[What you have to do]
Output the full listing below exactly as it reads, and skip anything that is a picture.

— Start Data segment —

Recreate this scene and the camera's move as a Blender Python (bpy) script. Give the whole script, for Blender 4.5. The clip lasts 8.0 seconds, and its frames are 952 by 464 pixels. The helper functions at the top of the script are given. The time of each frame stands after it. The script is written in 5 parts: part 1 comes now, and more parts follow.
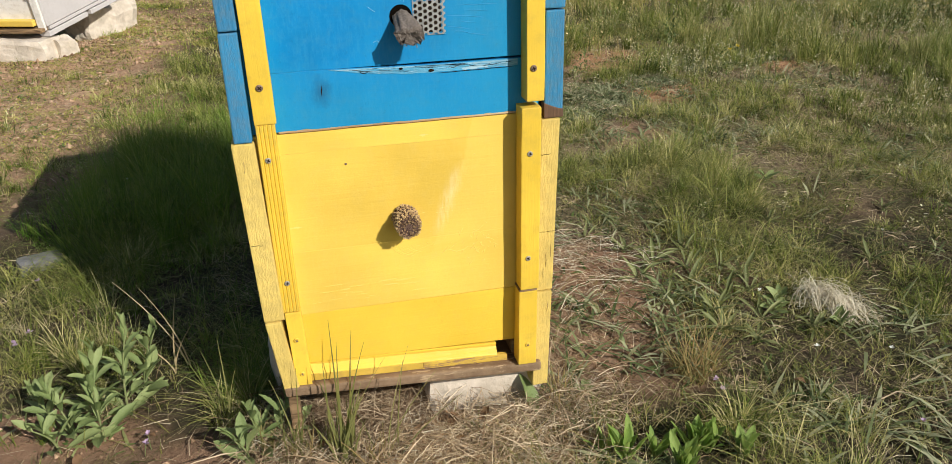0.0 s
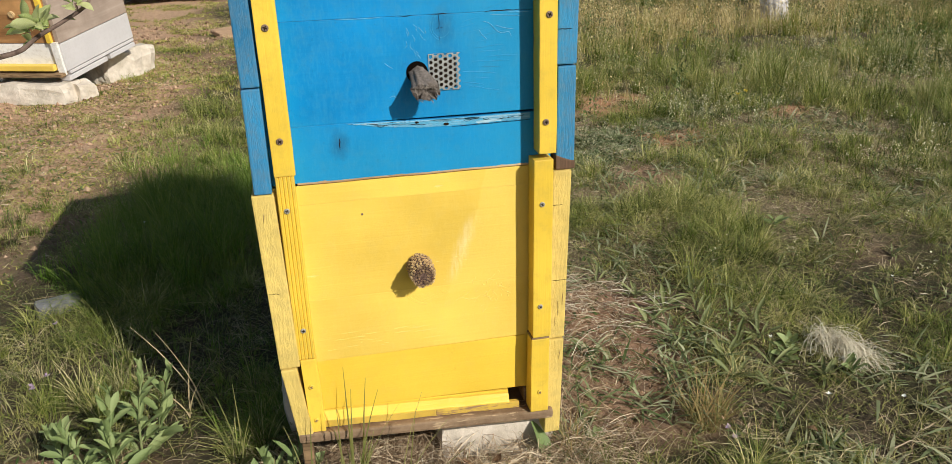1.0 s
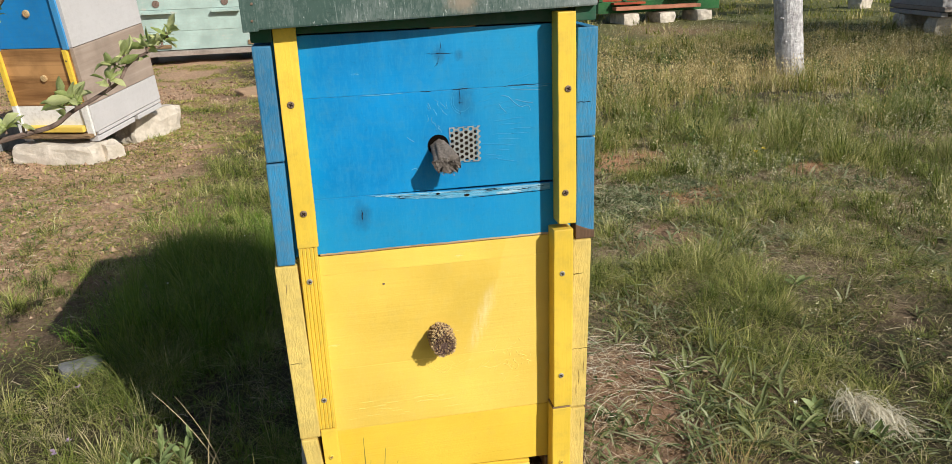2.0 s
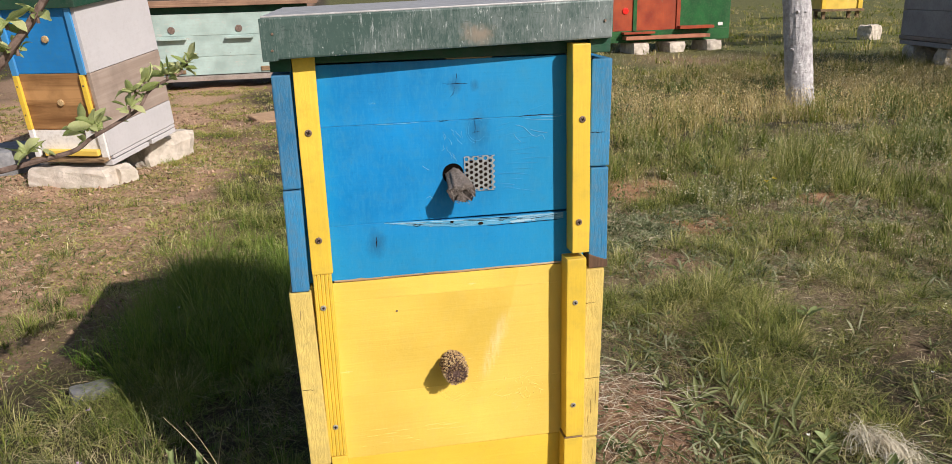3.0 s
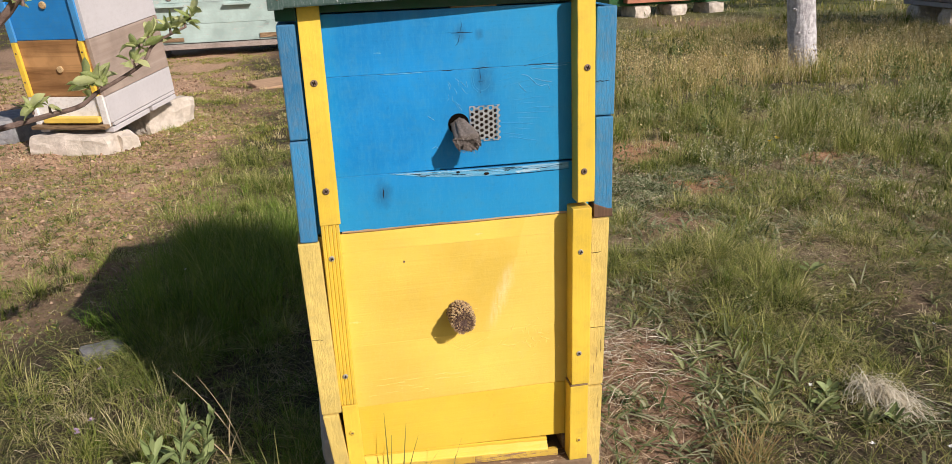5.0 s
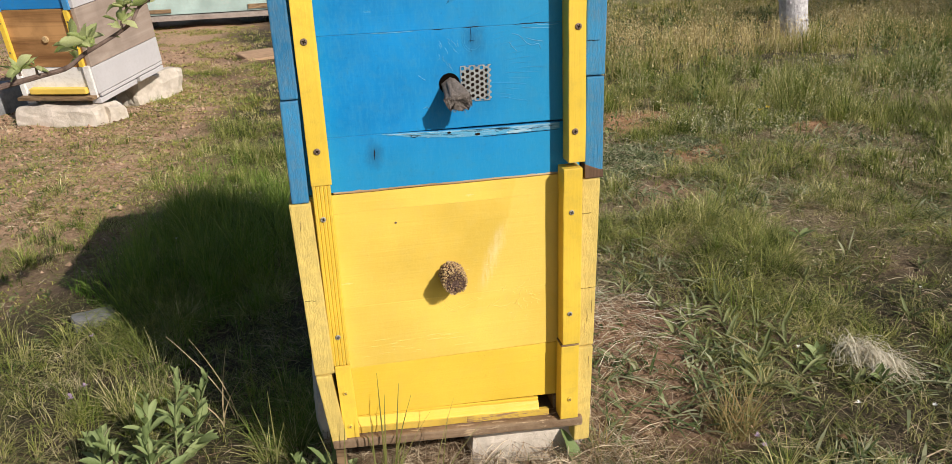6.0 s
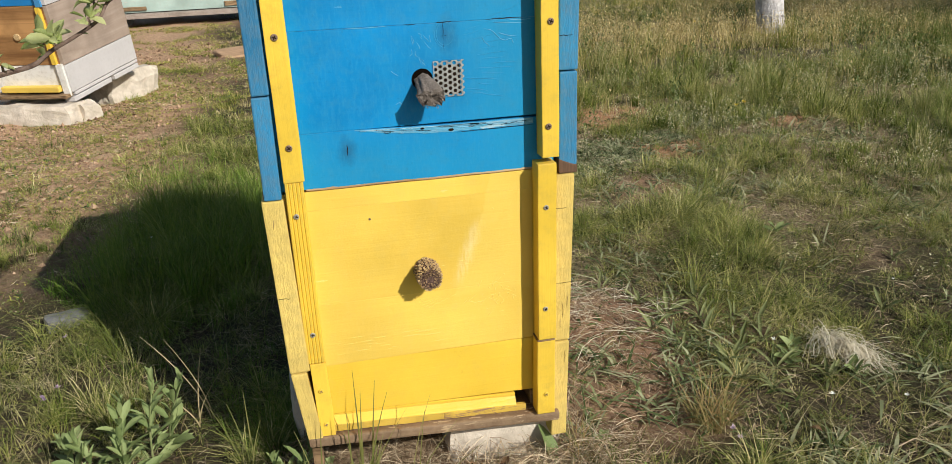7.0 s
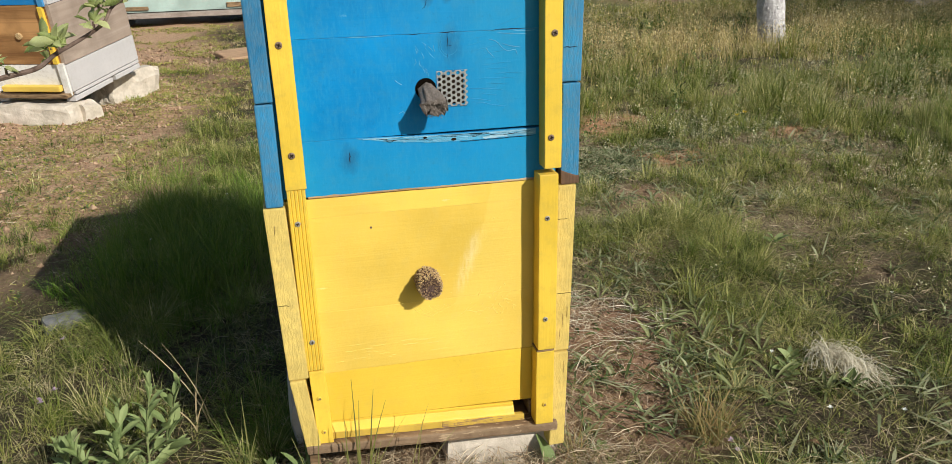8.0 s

— End Data segment —

[Task response]
Recreate this scene and the camera's move as a Blender Python (bpy) script. Give the whole script, for Blender 4.5. The clip lasts 8.0 seconds, and its frames are 952 by 464 pixels. The helper functions at the top of the script are given. The time of each frame stands after it. The script is written in 5 parts: part 1 comes now, and more parts follow.
0.0 s
1.0 s
2.0 s
3.0 s
5.0 s
6.0 s
7.0 s
8.0 s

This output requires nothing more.